# Short task
From the records below, transcribe only the lines running from the one with "scene = bpy.context.scene" through the one with "for key, value". Keep both of those end lines.

# Data shown
================================
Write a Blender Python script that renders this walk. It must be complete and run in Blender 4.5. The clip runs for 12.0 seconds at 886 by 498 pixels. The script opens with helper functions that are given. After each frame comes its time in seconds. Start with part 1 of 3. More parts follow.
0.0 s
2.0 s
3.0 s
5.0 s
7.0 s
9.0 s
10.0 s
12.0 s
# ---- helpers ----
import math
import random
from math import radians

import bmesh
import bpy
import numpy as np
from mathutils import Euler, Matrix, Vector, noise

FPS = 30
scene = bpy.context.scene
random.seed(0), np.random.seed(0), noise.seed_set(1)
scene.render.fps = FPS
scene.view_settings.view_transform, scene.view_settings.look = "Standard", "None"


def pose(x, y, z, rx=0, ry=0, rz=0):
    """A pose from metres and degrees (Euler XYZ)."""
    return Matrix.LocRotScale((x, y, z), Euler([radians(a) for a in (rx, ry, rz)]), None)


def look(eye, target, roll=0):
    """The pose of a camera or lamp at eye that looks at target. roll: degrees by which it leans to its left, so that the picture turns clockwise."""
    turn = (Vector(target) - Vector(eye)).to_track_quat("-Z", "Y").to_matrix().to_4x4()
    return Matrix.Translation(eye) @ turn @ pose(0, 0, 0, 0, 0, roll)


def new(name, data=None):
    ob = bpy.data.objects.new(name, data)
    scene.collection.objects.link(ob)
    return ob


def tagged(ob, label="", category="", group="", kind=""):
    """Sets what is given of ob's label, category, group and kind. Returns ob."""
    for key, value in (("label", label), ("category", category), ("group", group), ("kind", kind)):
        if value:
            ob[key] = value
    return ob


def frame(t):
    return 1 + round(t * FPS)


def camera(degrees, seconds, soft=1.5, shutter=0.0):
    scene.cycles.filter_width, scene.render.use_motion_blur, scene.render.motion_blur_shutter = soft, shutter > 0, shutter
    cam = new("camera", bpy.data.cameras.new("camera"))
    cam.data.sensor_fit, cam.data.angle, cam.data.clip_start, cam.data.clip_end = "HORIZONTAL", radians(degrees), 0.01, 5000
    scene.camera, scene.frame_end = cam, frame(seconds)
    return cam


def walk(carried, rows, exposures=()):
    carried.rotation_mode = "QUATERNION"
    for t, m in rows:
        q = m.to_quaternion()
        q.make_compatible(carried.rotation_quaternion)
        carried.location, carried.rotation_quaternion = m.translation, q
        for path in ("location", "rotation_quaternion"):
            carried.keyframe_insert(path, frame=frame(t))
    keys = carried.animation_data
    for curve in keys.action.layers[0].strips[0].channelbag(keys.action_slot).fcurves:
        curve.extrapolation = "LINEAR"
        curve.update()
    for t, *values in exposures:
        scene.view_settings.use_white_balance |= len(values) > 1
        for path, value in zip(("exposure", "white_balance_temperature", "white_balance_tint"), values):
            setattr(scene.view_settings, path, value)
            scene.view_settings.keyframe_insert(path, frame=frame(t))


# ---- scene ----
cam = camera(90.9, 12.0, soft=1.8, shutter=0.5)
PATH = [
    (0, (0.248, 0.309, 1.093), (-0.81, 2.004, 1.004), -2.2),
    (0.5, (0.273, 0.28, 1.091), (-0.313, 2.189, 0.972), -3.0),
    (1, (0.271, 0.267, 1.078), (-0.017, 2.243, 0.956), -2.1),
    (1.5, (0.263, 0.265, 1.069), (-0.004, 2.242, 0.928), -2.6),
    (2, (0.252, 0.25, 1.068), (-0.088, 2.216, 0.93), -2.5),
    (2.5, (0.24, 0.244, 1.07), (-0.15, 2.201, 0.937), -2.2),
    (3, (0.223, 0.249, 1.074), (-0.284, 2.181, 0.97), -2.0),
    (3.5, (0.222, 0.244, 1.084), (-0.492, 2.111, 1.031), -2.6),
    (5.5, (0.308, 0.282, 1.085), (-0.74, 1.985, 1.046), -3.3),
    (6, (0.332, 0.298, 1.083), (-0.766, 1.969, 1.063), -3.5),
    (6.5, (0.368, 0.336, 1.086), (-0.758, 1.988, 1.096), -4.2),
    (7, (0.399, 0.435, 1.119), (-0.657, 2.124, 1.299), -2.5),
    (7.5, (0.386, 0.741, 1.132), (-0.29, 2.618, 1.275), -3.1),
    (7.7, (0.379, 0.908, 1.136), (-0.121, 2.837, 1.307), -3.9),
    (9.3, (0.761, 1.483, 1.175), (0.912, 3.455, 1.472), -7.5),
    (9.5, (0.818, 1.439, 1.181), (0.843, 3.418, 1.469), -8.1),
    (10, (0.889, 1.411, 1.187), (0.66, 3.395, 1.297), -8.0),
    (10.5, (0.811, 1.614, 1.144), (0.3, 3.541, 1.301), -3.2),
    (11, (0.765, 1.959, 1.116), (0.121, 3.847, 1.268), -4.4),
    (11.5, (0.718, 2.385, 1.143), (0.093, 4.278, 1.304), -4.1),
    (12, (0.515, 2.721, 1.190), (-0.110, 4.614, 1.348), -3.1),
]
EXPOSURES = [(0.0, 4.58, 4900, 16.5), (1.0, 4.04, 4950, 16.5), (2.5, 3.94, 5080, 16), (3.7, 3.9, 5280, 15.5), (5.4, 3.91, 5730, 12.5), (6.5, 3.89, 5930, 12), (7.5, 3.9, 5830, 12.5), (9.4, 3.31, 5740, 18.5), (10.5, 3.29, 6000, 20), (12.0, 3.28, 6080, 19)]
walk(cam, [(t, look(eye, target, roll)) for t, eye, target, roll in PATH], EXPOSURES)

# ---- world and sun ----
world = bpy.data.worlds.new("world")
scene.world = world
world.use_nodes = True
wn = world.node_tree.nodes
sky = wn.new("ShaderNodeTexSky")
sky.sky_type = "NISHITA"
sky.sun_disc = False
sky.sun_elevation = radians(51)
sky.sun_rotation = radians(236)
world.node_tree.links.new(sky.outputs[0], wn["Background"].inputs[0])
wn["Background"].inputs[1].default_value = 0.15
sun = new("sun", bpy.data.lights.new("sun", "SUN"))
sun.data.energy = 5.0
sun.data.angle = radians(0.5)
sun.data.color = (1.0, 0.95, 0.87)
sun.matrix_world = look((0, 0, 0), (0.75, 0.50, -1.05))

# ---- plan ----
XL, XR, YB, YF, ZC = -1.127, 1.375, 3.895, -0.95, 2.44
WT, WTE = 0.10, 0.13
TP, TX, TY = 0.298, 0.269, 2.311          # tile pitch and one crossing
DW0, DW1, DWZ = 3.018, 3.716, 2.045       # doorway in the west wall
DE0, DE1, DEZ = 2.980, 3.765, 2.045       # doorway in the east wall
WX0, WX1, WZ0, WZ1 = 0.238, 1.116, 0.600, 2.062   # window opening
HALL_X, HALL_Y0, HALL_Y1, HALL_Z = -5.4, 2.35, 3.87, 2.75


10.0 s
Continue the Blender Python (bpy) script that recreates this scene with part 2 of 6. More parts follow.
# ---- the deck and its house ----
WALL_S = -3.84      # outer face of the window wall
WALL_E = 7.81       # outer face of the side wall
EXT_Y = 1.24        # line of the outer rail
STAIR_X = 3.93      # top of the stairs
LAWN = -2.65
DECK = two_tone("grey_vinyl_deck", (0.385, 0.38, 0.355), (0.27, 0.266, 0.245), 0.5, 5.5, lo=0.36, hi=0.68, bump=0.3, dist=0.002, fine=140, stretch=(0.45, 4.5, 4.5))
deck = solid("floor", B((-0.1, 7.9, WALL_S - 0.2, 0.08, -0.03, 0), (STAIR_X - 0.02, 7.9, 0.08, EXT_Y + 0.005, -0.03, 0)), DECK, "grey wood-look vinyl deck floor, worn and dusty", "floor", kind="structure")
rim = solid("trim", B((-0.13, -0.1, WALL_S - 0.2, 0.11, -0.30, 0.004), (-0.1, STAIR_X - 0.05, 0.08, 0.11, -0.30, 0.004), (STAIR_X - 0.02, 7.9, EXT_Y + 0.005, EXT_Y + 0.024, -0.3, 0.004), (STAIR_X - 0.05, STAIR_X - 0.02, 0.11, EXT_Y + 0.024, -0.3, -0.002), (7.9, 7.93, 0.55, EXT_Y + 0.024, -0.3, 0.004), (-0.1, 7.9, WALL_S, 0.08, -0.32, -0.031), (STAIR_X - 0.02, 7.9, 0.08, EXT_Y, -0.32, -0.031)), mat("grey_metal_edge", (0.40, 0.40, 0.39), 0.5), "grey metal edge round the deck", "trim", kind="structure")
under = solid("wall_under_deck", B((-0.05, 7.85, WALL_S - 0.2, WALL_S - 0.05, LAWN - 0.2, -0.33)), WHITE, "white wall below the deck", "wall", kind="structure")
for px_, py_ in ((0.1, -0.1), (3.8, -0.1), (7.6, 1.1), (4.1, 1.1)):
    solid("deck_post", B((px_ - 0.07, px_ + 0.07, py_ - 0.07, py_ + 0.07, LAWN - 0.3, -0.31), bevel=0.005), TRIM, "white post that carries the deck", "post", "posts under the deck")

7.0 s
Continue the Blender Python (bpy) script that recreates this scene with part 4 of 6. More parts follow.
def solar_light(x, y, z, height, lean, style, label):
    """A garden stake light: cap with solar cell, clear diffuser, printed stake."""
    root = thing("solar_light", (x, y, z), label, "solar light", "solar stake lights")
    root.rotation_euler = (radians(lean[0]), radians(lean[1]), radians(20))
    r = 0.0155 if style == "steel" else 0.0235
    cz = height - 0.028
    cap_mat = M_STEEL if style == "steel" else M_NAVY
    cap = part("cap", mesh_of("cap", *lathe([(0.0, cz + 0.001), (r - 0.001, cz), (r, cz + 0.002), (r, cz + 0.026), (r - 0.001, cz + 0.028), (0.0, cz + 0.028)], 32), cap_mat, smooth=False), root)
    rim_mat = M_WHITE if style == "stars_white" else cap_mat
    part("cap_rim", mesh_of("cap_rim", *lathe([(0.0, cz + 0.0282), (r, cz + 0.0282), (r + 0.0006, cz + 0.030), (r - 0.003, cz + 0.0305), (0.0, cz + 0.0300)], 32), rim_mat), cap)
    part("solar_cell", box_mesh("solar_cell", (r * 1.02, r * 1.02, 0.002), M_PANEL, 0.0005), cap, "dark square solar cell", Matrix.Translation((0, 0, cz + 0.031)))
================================
# Reply
scene = bpy.context.scene
random.seed(0), np.random.seed(0), noise.seed_set(1)
scene.render.fps = FPS
scene.view_settings.view_transform, scene.view_settings.look = "Standard", "None"


def pose(x, y, z, rx=0, ry=0, rz=0):
    """A pose from metres and degrees (Euler XYZ)."""
    return Matrix.LocRotScale((x, y, z), Euler([radians(a) for a in (rx, ry, rz)]), None)


def look(eye, target, roll=0):
    """The pose of a camera or lamp at eye that looks at target. roll: degrees by which it leans to its left, so that the picture turns clockwise."""
    turn = (Vector(target) - Vector(eye)).to_track_quat("-Z", "Y").to_matrix().to_4x4()
    return Matrix.Translation(eye) @ turn @ pose(0, 0, 0, 0, 0, roll)


def new(name, data=None):
    ob = bpy.data.objects.new(name, data)
    scene.collection.objects.link(ob)
    return ob


def tagged(ob, label="", category="", group="", kind=""):
    """Sets what is given of ob's label, category, group and kind. Returns ob."""
    for key, value in (("label", label), ("category", category), ("group", group), ("kind", kind)):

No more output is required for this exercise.